_Stated goal_
Show every line of the records below that contains the word "finishes".

_Data shown_

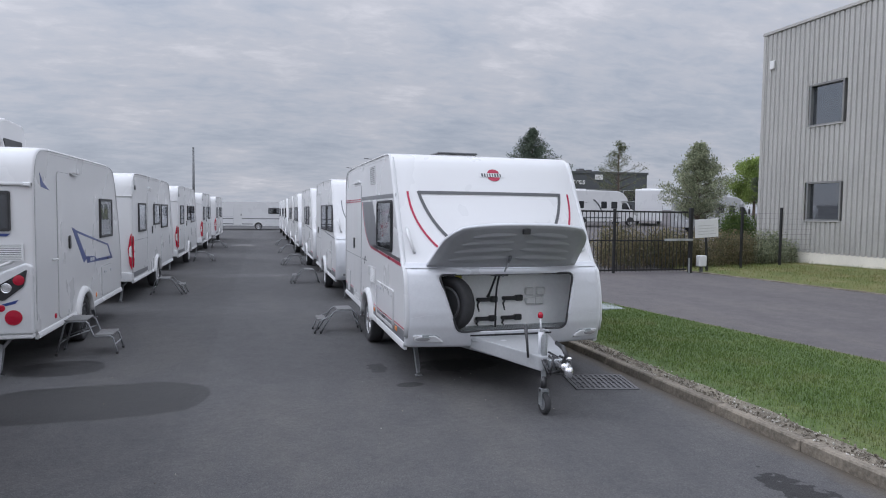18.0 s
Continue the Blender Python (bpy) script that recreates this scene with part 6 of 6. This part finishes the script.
def motorhome(label, L=7.0, alcove=False, grey=False, h=2.75, z0=0.35):
    root = thing("motorhome", label, "motorhome", "parked motorhomes")
    skin_ = GREYVAN if grey else WHITE
    n0 = L - 1.75
    body = [(0.0, z0), (0.0, h - 0.15), (0.12, h), (n0 - 0.4, h), (n0 + 0.15, h - 0.15), (n0 + 0.6, h - 0.55), (n0 + 0.7, 2.02), (n0 + 0.0, 2.0), (n0, z0)]
    if alcove:
        body = [(0.0, z0), (0.0, h - 0.1), (0.1, h), (n0 + 0.6, h), (n0 + 0.9, h - 0.3), (n0 + 0.85, 2.02), (n0, 2.0), (n0, z0)]
    plate("body", body, "X", -1.13, 2.26, skin_, root, bev=0.05)
    cab = [(n0 - 0.02, z0), (n0 - 0.02, 2.06), (n0 + 0.55, 2.05), (n0 + 0.72, 1.95), (n0 + 1.18, 1.38), (n0 + 1.62, 1.2), (n0 + 1.74, 0.95), (n0 + 1.76, z0 + 0.05)]
    cb = plate("cab", cab, "X", -1.0, 2.0, skin_, root, bev=0.05)
    # windscreen on the slope and side glass
    bm = bmesh.new()
    q = [(-0.82, n0 + 0.74, 1.94), (0.82, n0 + 0.74, 1.94), (0.92, n0 + 1.17, 1.41), (-0.92, n0 + 1.17, 1.41)]
    f = bm.faces.new([bm.verts.new((a, b + 0.02, c + 0.025)) for a, b, c in q])
    bmesh.ops.solidify(bm, geom=[f], thickness=0.02)
    bmesh.ops.recalc_face_normals(bm, faces=bm.faces)
    part("windscreen", bm, DARKLAMP, cb)
    for s in (-1, 1):
        plate("cab_window", rounded([(n0 + 0.15, 1.38), (n0 + 0.98, 1.36), (n0 + 0.62, 1.88), (n0 + 0.18, 1.9)], 0.05), "X", s * 1.001, 0.006 * s, DARKLAMP, cb)
        plate("headlamp", rounded([(n0 + 1.3, 0.98), (n0 + 1.66, 0.88), (n0 + 1.62, 1.12), (n0 + 1.36, 1.18)], 0.03), "X", s * 1.001, 0.01 * s, WHITELENS, cb)
        box("mirror", s * 1.22 - 0.08, s * 1.22 + 0.08, n0 + 0.85, n0 + 0.95, 1.4, 1.75, BLACK, cb, 0.03)
        wheel(root, s * 1.0, n0 + 1.05, s, 0.33, "white", 0.2)
        wheel(root, s * 1.05, 1.6, s, 0.33, "white", 0.2)
        plate("wheel_well", [(n0 + 1.05 + 0.4 * math.cos(t), 0.33 + 0.4 * math.sin(t)) for t in [math.pi * k / 10 for k in range(11)]], "X", s * 1.003, 0.004 * s, BLACK, cb)
        plate("wheel_well", [(1.6 + 0.4 * math.cos(t), 0.33 + 0.4 * math.sin(t)) for t in [math.pi * k / 10 for k in range(11)]], "X", s * 1.131, 0.004 * s, BLACK, root)
        for y0, y1 in ((0.9, 1.7), (n0 - 1.0, n0 - 0.45), (n0 - 2.0, n0 - 1.5)):
            wn = plate("window", rect(y0, y1, 1.45, 1.95, 0.06), "X", s * 1.131, 0.02 * s, DARKLAMP, root)
            plate("window_frame", rect(y0 - 0.03, y1 + 0.03, 1.42, 1.98, 0.07), "X", s * 1.131, 0.008 * s, BLACK, wn)
        film(root, "X", s * 1.131, s, arc((0.3, 1.1), (2.2, 1.9), 0.18, 8) + arc((2.35, 1.9), (0.42, 1.05), -0.2, 8), GREYFILM)
        film(root, "X", s * 1.131, s, arc((n0 - 2.9, 2.1), (n0 - 2.0, 1.1), 0.12, 8) + arc((n0 - 1.9, 1.1), (n0 - 2.75, 2.15), -0.14, 8), DARKFILM)
        film(root, "X", s * 1.131, s, [(0.05, 0.62), (n0 - 0.05, 0.62), (n0 - 0.05, 0.72), (0.05, 0.72)], GREYFILM)
    plate("grille", rounded([(-0.6, 0.55), (0.6, 0.55), (0.7, 0.95), (-0.7, 0.95)], 0.05), "Y", n0 + 1.74, 0.03, BLACK, cb)
    box("bumper", -0.98, 0.98, n0 + 1.6, n0 + 1.84, z0 - 0.02, z0 + 0.25, DARKFILM, cb, 0.05)
    box("roof_rack", -0.6, 0.6, 1.5, 2.3, h, h + 0.12, WHITE, root, 0.03)
    return root


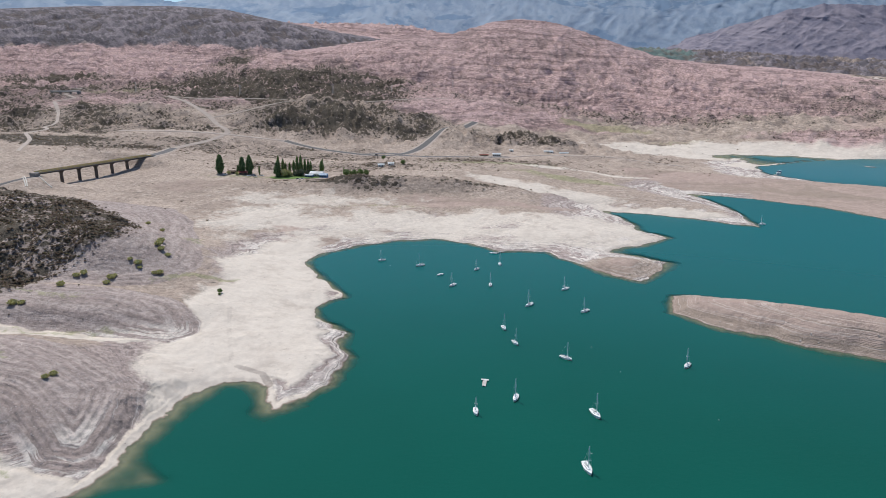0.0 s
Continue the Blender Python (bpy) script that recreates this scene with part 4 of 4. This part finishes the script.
house("roadside_building", "low red roofed shelter beside the road", 57, 972, -3, 12, 5, 2.6, 0.8, wood_brown, roof_red, 2)
house("hut", "small white hut on the slope above the road", 100, 1027, 5, 5, 4, 2.8, 0.8, wall_white, roof_white, 1)
house("hut", "small pale hut among scrub near the club", -74, 830, 12, 7, 5, 3.0, 1.2, wall_white, roof_white, 2)
house("hut", "small pale hut among scrub near the club", -62, 832, -8, 6, 5, 3.0, 1.2, wall_white, roof_white, 2)

for az, dist, size in ((36.2, 4190, 13), (37.1, 4180, 10), (38.4, 4195, 14), (39.2, 4185, 11), (40.6, 4190, 12), (41.3, 4180, 10), (20.4, 3720, 12), (21.2, 3700, 14), (22.6, 3740, 11), (23.1, 3710, 12)):
    house("far_house", "small pale house of a village on the far plain", dist * math.sin(radians(az)), dist * math.cos(radians(az)), az * 7 % 40 - 20, size, size * 0.7, 4.5, 2.0, wall_white, roof_white, 2, "far village")

far_bridge = thing("footbridge", "small pale concrete bridge over a dry gully", "bridge", (-755, 1428, height_at(-755, 1428) + 5.0))
bm = bmesh.new()
box(bm, 0, 0, 0, 58, 6, 1.4)
part("deck", bm, white_drain, far_bridge)
for x in (-27, -10, 10, 27):
    bm = bmesh.new()
    box(bm, x, 0, -3.8, 2.0 if abs(x) < 20 else 5.0, 6, 7.4)
    part("pier", bm, concrete, far_bridge)
for y in (-2.9, 2.9):
    bm = bmesh.new()
    box(bm, 0, y, 1.1, 58, 0.3, 0.9)
    part("parapet", bm, white_drain, far_bridge)

bark = plain("grey_bark", (0.12, 0.095, 0.075), 0.95, 0.2, 2)


def see_through(n, colour, share):
    """Thin leaves let part of the sunlight through."""
    glow = n.node("BsdfTranslucent")
    n.put(colour, glow.inputs[0])
    blend = n.node("MixShader")
    blend.inputs[0].default_value = share
    n.put(n.bsdf.outputs[0], blend.inputs[1])
    n.put(glow.outputs[0], blend.inputs[2])
    n.put(blend.outputs[0], n.out.inputs[0])
    return n.colour(colour)


def leaf_material(name, dark, light):
    n = Nodes(name, 0.75, 0.25)
    return see_through(n, n.mix(n.chance("Island"), dark, light), 0.4)


leaf_cypress = leaf_material("cypress_leaves", (0.085, 0.14, 0.06), (0.19, 0.265, 0.11))
leaf_poplar = leaf_material("poplar_leaves", (0.12, 0.185, 0.065), (0.27, 0.345, 0.13))
leaf_bright = leaf_material("willow_leaves", (0.36, 0.355, 0.14), (0.58, 0.54, 0.26))
leaf_grey = leaf_material("olive_leaves", (0.10, 0.12, 0.075), (0.19, 0.21, 0.14))


def leaves(rng, shape, count, size):
    """Many small leaf sprays; shape(rng) gives a place and an outward way."""
    verts, faces = [], []
    for _ in range(count):
        p, out = shape(rng)
        side = Vector((rng.gauss(0, 1), rng.gauss(0, 1), rng.gauss(0, 1))).cross(out).normalized()
        up = (out.cross(side) + out * rng.uniform(-0.6, 0.6)).normalized()
        s = size * rng.uniform(0.6, 1.4)
        k = len(verts)
        verts += [p - side * s * 0.5, p + side * s * 0.5, p + side * s * 0.22 + up * s, p - side * s * 0.3 + up * s * 0.8]
        faces.append((k, k + 1, k + 2, k + 3))
    return verts, faces


def tree(name, label, category, height, wide, material, seed, place, kind="poplar", count=900, group=""):
    rng = random.Random(seed)
    ob = thing(name, label, category, place, group)
    bm = bmesh.new()
    clear = height * (0.06 if kind != "round" else 0.25)
    rod(bm, (0, 0, -0.5), (0, 0, height * 0.8), 0.018 * height + 0.05, 0.04, 7)
    trunk = part("trunk", bm, bark, ob)
    for k in range(6):
        bm = bmesh.new()
        a = rng.uniform(0, 6.28)
        h = height * rng.uniform(0.2, 0.6)
        reach = wide * (0.3 if kind != "round" else 0.42)
        rod(bm, (0, 0, h), (reach * math.cos(a), reach * math.sin(a), h + height * (0.2 if kind != "round" else 0.12)), 0.07, 0.02, 5)
        part("limb", bm, bark, trunk)
    lumps = [(rng.uniform(0, 6.28), rng.uniform(0, 1), rng.uniform(0.6, 1.15)) for _ in range(9)]

    def spot(rng):
        t = rng.random() ** (0.8 if kind != "round" else 1.0)
        if kind == "poplar":
            radius = wide / 2 * math.sin(math.pi * min(1, 0.08 + 0.92 * t) ** 0.8) ** 0.6 * (1 - 0.25 * t)
        elif kind == "cypress":
            radius = wide / 2 * (1 - t) ** 0.38 * min(1, 0.55 + 2 * t)
        else:
            radius = wide / 2 * math.sqrt(max(0.02, 1 - (2 * t - 1) ** 2))
        a = rng.uniform(0, 6.28)
        bulge = 1.0
        for la, lt, ls in lumps:
            if abs(t - lt) < 0.14 and math.cos(a - la) > 0.6:
                bulge = ls
        radius *= bulge * rng.random() ** 0.33
        z = clear + (height - clear) * t
        out = Vector((math.cos(a), math.sin(a), 0.45 if kind != "round" else (2 * t - 1))).normalized()
        return Vector((radius * math.cos(a), radius * math.sin(a), z)), out

    verts, faces = leaves(rng, spot, count, max(0.35, wide * 0.16))
    mesh = bpy.data.meshes.new("crown")
    mesh.from_pydata(verts, [], faces)
    mesh.materials.append(material)
    crown = new("crown", mesh)
    crown.parent = ob
    return ob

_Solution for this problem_
Continue the Blender Python (bpy) script that recreates this scene with part 6 of 6. This part finishes the script.
Continue the Blender Python (bpy) script that recreates this scene with part 4 of 4. This part finishes the script.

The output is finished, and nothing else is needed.